YOUR TASK: Return each line of the data below verbatim; pictures are to be left out.
[Begin DATA]
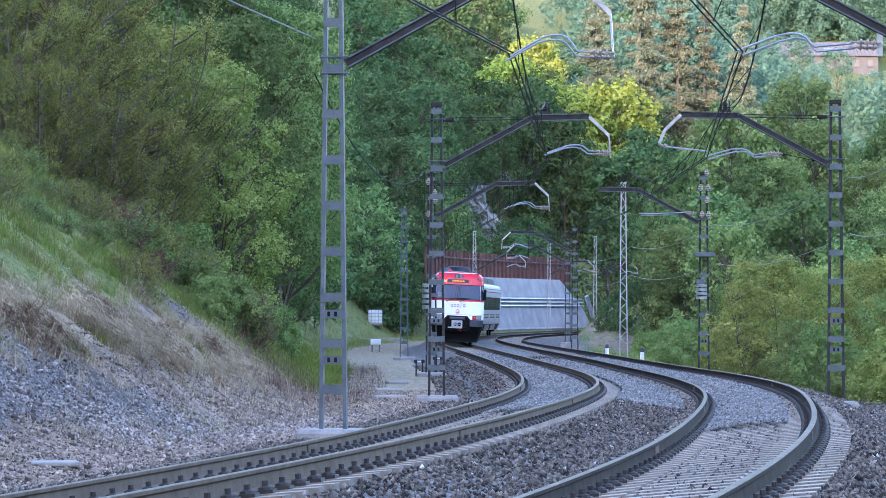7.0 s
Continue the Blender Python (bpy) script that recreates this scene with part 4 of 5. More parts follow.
def build_overhead():
    steel = "grey battened steel catenary mast on a concrete footing"
    rusty = "dark weathered battened catenary mast beside the ballast"
    pale = "pale galvanised lattice catenary mast"
    left = [(29.2, -4.62), (60.0, -5.0), (98.0, -5.0), (139.0, -5.2), (182, -5.2)]
    right = [(29.2, 5.0), (59.3, 5.0), (97.0, 5.05), (136.5, 5.6), (170.5, 5.5), (208.0, 5.9)]
    for i, (s, o) in enumerate(left):
        if i < 4:
            mast(s, o, 6.95 if i else 7.4, i in (1, 2), False, i != 3, steel if i not in (1, 2) else rusty, i < 3)
    for i, (s, o) in enumerate(right):
        mast(s, o, 6.95 if i != 3 else 8.2, i in (1, 2, 4, 5), i == 3, i not in (3,), pale if i == 3 else rusty, i in (1, 2))
    for s, o, top in ((249.0, -5.0, 8.7), (282.0, -5.0, 8.6), (300.0, -5.0, 9.4)):
        mast(s, o, top, False, True, True, pale)
    # contact wire and messenger of each track, with droppers
    for track, row in ((-1, [(-20, -4.7)] + left + [(216, -5), (249, -5), (282, -5), (320, -5)]), (1, [(-20, 5)] + right + [(249, 5.4), (282, 5.4), (320, 5.4)])):
        f = -track
        for (s0, o0), (s1, o1) in zip(row, row[1:]):
            r0, r1 = (3.25 if track > 0 and 20 < v < 70 else 2.8 for v in (s0, s1))
            a0, b0 = beside(s0, o0 + f * r0, 5.5)[0], beside(s1, o1 + f * r1, 5.5)[0]
            a1, b1 = beside(s0, o0 + f * 2.75, 6.95)[0], beside(s1, o1 + f * 2.75, 6.95)[0]
            for d in (-0.04, 0.04):
                e = Vector((d, 0, 0))
                wire("contact_wire", [a0 + e, b0 + e], 0.013, M_WIRE, "dark copper contact wire over the track")
            w = sagging(a1, b1, 0.95, 16)
            wire("messenger_wire", w, 0.017, M_WIRE, "dark sagging messenger wire over the track")
            n = max(4, int((b0 - a0).length / 4.5))
            for i in range(1, n):
                t = i / n
                hi, lo = a1.lerp(b1, t) - Vector((0, 0, 0.95 * 4 * t * (1 - t))), a0.lerp(b0, t)
                wire("dropper", [lo, hi], 0.008, M_WIRE, "thin dropper wire between messenger and contact wire", "droppers")
    # pale cables along the valley side and over the slope
    row = [beside(s, o + 0.35)[0] for s, o in [(-10, 5)] + right[:5]]
    for z in (5.0, 3.6):
        for p, q in zip(row, row[1:]):
            if p.y < 40 and z < 4:
                continue
            wire("feeder_cable", sagging(p + Vector((0, 0, z)), q + Vector((0, 0, z)), 0.4, 12), 0.009, M_CABLE, "pale sagging feeder cable along the masts", "feeder cables")
    p = beside(29.2, -4.9, 5.75)[0]
    wire("feeder_cable", sagging((-14.0, 20, 9.6), p, 0.2), 0.012, M_CABLE, "pale sagging feeder cable along the masts", "feeder cables")
    row = [beside(s, o - 0.3, 5.2)[0] for s, o in left]
    for p, q in zip(row, row[1:]):
        wire("feeder_cable", sagging(p, q, 0.9, 12), 0.011, M_WIRE, "dark sagging cable along the masts", "feeder cables")
    # insulator bells and the switch gear on one mast
    p, t = beside(97.0, 5.05)
    g = empty("pole_switch_gear", Matrix.Translation(p) @ Matrix.Rotation(t, 4, "Z"), "ceramic bells and grey coil drum clamped to a dark mast", "switch gear")
    for z, x in ((6.9, 0.1), (6.35, -0.12), (6.35, 0.14), (5.9, 0.12), (5.35, -0.08), (5.35, 0.16)):
        bm = bmesh.new()
        disc_stack(bm, (x, -0.15, z - 0.1), (0, 0, 1), [0.05, 0.11, 0.1, 0.06], 0.07)
        part("insulator_bell", bm, M_CERAMIC, g)
    for z in (2.25, 2.4, 2.55, 2.7):
        bm = bmesh.new()
        tube(bm, [(-0.1, -0.16, z), (-0.1, -0.16, z + 0.1)], 0.2, 14)
        part("coil", bm, M_GALV, g, "pale grey cable coil")
    bm = bmesh.new()
    box(bm, (0, -0.15, 3.9), (0.75, 0.25, 0.16), 0.02)
    part("bracket", bm, M_MAST, g)
    bm = bmesh.new()
    box(bm, (-0.15, -0.15, 2.85), (0.3, 0.2, 0.25), 0.02)
    part("terminal_box", bm, M_MAST, g)
    p, t = beside(98.0, -5.0)
    g = empty("pole_switch_gear", Matrix.Translation(p) @ Matrix.Rotation(t, 4, "Z"), "ceramic bells and pale drum clamped to a dark mast", "switch gear")
    for z, x in ((6.6, -0.12), (5.9, 0.14), (5.4, -0.12), (6.2, 0.12)):
        bm = bmesh.new()
        disc_stack(bm, (x, -0.15, z - 0.1), (0, 0, 1), [0.05, 0.1, 0.1, 0.06], 0.07)
        part("insulator_bell", bm, M_CERAMIC, g)
    for z in (1.9, 2.1, 2.3, 2.5, 2.7):
        bm = bmesh.new()
        tube(bm, [(-0.22, -0.16, z), (-0.22, -0.16, z + 0.13)], 0.13, 12)
        part("coil", bm, M_GALV, g, "pale grey cable coil")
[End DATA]
EXERCISE RESPONSE:
7.0 s
Continue the Blender Python (bpy) script that recreates this scene with part 4 of 5. More parts follow.
def build_overhead():
    steel = "grey battened steel catenary mast on a concrete footing"
    rusty = "dark weathered battened catenary mast beside the ballast"
    pale = "pale galvanised lattice catenary mast"
    left = [(29.2, -4.62), (60.0, -5.0), (98.0, -5.0), (139.0, -5.2), (182, -5.2)]
    right = [(29.2, 5.0), (59.3, 5.0), (97.0, 5.05), (136.5, 5.6), (170.5, 5.5), (208.0, 5.9)]
    for i, (s, o) in enumerate(left):
        if i < 4:
            mast(s, o, 6.95 if i else 7.4, i in (1, 2), False, i != 3, steel if i not in (1, 2) else rusty, i < 3)
    for i, (s, o) in enumerate(right):
        mast(s, o, 6.95 if i != 3 else 8.2, i in (1, 2, 4, 5), i == 3, i not in (3,), pale if i == 3 else rusty, i in (1, 2))
    for s, o, top in ((249.0, -5.0, 8.7), (282.0, -5.0, 8.6), (300.0, -5.0, 9.4)):
        mast(s, o, top, False, True, True, pale)
    # contact wire and messenger of each track, with droppers
    for track, row in ((-1, [(-20, -4.7)] + left + [(216, -5), (249, -5), (282, -5), (320, -5)]), (1, [(-20, 5)] + right + [(249, 5.4), (282, 5.4), (320, 5.4)])):
        f = -track
        for (s0, o0), (s1, o1) in zip(row, row[1:]):
            r0, r1 = (3.25 if track > 0 and 20 < v < 70 else 2.8 for v in (s0, s1))
            a0, b0 = beside(s0, o0 + f * r0, 5.5)[0], beside(s1, o1 + f * r1, 5.5)[0]
            a1, b1 = beside(s0, o0 + f * 2.75, 6.95)[0], beside(s1, o1 + f * 2.75, 6.95)[0]
            for d in (-0.04, 0.04):
                e = Vector((d, 0, 0))
                wire("contact_wire", [a0 + e, b0 + e], 0.013, M_WIRE, "dark copper contact wire over the track")
            w = sagging(a1, b1, 0.95, 16)
            wire("messenger_wire", w, 0.017, M_WIRE, "dark sagging messenger wire over the track")
            n = max(4, int((b0 - a0).length / 4.5))
            for i in range(1, n):
                t = i / n
                hi, lo = a1.lerp(b1, t) - Vector((0, 0, 0.95 * 4 * t * (1 - t))), a0.lerp(b0, t)
                wire("dropper", [lo, hi], 0.008, M_WIRE, "thin dropper wire between messenger and contact wire", "droppers")
    # pale cables along the valley side and over the slope
    row = [beside(s, o + 0.35)[0] for s, o in [(-10, 5)] + right[:5]]
    for z in (5.0, 3.6):
        for p, q in zip(row, row[1:]):
            if p.y < 40 and z < 4:
                continue
            wire("feeder_cable", sagging(p + Vector((0, 0, z)), q + Vector((0, 0, z)), 0.4, 12), 0.009, M_CABLE, "pale sagging feeder cable along the masts", "feeder cables")
    p = beside(29.2, -4.9, 5.75)[0]
    wire("feeder_cable", sagging((-14.0, 20, 9.6), p, 0.2), 0.012, M_CABLE, "pale sagging feeder cable along the masts", "feeder cables")
    row = [beside(s, o - 0.3, 5.2)[0] for s, o in left]
    for p, q in zip(row, row[1:]):
        wire("feeder_cable", sagging(p, q, 0.9, 12), 0.011, M_WIRE, "dark sagging cable along the masts", "feeder cables")
    # insulator bells and the switch gear on one mast
    p, t = beside(97.0, 5.05)
    g = empty("pole_switch_gear", Matrix.Translation(p) @ Matrix.Rotation(t, 4, "Z"), "ceramic bells and grey coil drum clamped to a dark mast", "switch gear")
    for z, x in ((6.9, 0.1), (6.35, -0.12), (6.35, 0.14), (5.9, 0.12), (5.35, -0.08), (5.35, 0.16)):
        bm = bmesh.new()
        disc_stack(bm, (x, -0.15, z - 0.1), (0, 0, 1), [0.05, 0.11, 0.1, 0.06], 0.07)
        part("insulator_bell", bm, M_CERAMIC, g)
    for z in (2.25, 2.4, 2.55, 2.7):
        bm = bmesh.new()
        tube(bm, [(-0.1, -0.16, z), (-0.1, -0.16, z + 0.1)], 0.2, 14)
        part("coil", bm, M_GALV, g, "pale grey cable coil")
    bm = bmesh.new()
    box(bm, (0, -0.15, 3.9), (0.75, 0.25, 0.16), 0.02)
    part("bracket", bm, M_MAST, g)
    bm = bmesh.new()
    box(bm, (-0.15, -0.15, 2.85), (0.3, 0.2, 0.25), 0.02)
    part("terminal_box", bm, M_MAST, g)
    p, t = beside(98.0, -5.0)
    g = empty("pole_switch_gear", Matrix.Translation(p) @ Matrix.Rotation(t, 4, "Z"), "ceramic bells and pale drum clamped to a dark mast", "switch gear")
    for z, x in ((6.6, -0.12), (5.9, 0.14), (5.4, -0.12), (6.2, 0.12)):
        bm = bmesh.new()
        disc_stack(bm, (x, -0.15, z - 0.1), (0, 0, 1), [0.05, 0.1, 0.1, 0.06], 0.07)
        part("insulator_bell", bm, M_CERAMIC, g)
    for z in (1.9, 2.1, 2.3, 2.5, 2.7):
        bm = bmesh.new()
        tube(bm, [(-0.22, -0.16, z), (-0.22, -0.16, z + 0.13)], 0.13, 12)
        part("coil", bm, M_GALV, g, "pale grey cable coil")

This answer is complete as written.